• Stated exercise: Each line of the material must be repeated precisely, with the pictures left out.

• Dataset excerpt:

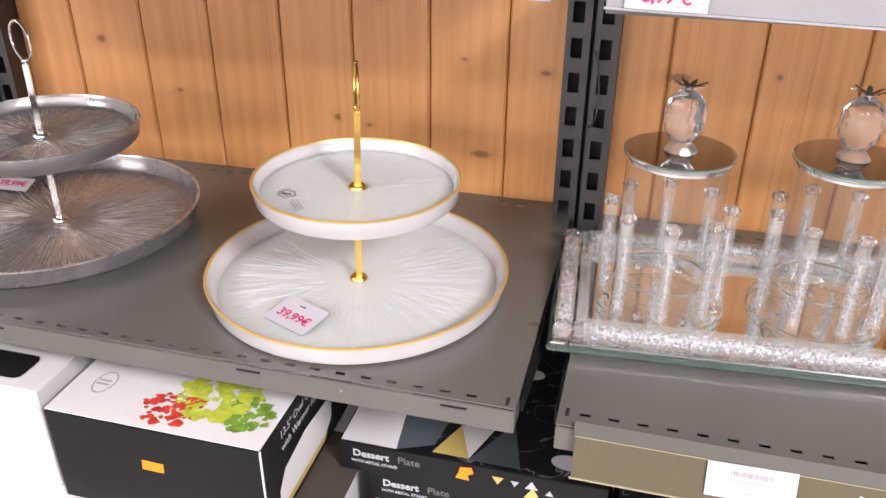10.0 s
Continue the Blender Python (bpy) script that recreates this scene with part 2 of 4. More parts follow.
PORCELAIN = mat("white_glass", (0.55, 0.545, 0.56), 0.16, 0, Coat_Weight=0.4, Coat_Roughness=0.06, Subsurface_Weight=0.6, Subsurface_Radius=(1, 1, 1), Subsurface_Scale=0.012)
CREAMGLASS = mat("cream_white_glass", (0.525, 0.52, 0.47), 0.14, 0, Coat_Weight=0.4, Coat_Roughness=0.06)
PEARL = streaked("pearl_rayed_glass", (0.64, 0.68, 0.685), (0.585, 0.62, 0.615), 0.2, 0.0, 0.14, 0.9)
SILVERED = streaked("silver_rayed_glass", (0.74, 0.715, 0.70), (0.36, 0.345, 0.335), 0.24, 0.78, 0.32)
RAYSILVER = mat("silver_ray", (0.82, 0.80, 0.78), 0.36, 0.9)
RAYPEARL = mat("pearl_ray", (0.66, 0.70, 0.715), 0.25)
SILVERSIDE = worn("silver_sprayed_glass", (0.30, 0.29, 0.295), 0.3, 0.75, 0.1, 30, 0.03)
SILVERRIM = worn("worn_silver_rim", (0.50, 0.49, 0.49), 0.3, 0.85, 0.15, 60, 0.0)
PAPER = worn("white_paper", (0.48, 0.47, 0.52), 0.6, 0, 0.03)
RED = worn("red_paper", (0.54, 0.010, 0.009), 0.6, 0, 0.05)
INK = mat("black_ink", (0.02, 0.02, 0.022), 0.6)
PINKINK = mat("pink_ink", (0.52, 0.025, 0.12), 0.6)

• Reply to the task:
10.0 s
Continue the Blender Python (bpy) script that recreates this scene with part 2 of 4. More parts follow.
PORCELAIN = mat("white_glass", (0.55, 0.545, 0.56), 0.16, 0, Coat_Weight=0.4, Coat_Roughness=0.06, Subsurface_Weight=0.6, Subsurface_Radius=(1, 1, 1), Subsurface_Scale=0.012)
CREAMGLASS = mat("cream_white_glass", (0.525, 0.52, 0.47), 0.14, 0, Coat_Weight=0.4, Coat_Roughness=0.06)
PEARL = streaked("pearl_rayed_glass", (0.64, 0.68, 0.685), (0.585, 0.62, 0.615), 0.2, 0.0, 0.14, 0.9)
SILVERED = streaked("silver_rayed_glass", (0.74, 0.715, 0.70), (0.36, 0.345, 0.335), 0.24, 0.78, 0.32)
RAYSILVER = mat("silver_ray", (0.82, 0.80, 0.78), 0.36, 0.9)
RAYPEARL = mat("pearl_ray", (0.66, 0.70, 0.715), 0.25)
SILVERSIDE = worn("silver_sprayed_glass", (0.30, 0.29, 0.295), 0.3, 0.75, 0.1, 30, 0.03)
SILVERRIM = worn("worn_silver_rim", (0.50, 0.49, 0.49), 0.3, 0.85, 0.15, 60, 0.0)
PAPER = worn("white_paper", (0.48, 0.47, 0.52), 0.6, 0, 0.03)
RED = worn("red_paper", (0.54, 0.010, 0.009), 0.6, 0, 0.05)
INK = mat("black_ink", (0.02, 0.02, 0.022), 0.6)
PINKINK = mat("pink_ink", (0.52, 0.025, 0.12), 0.6)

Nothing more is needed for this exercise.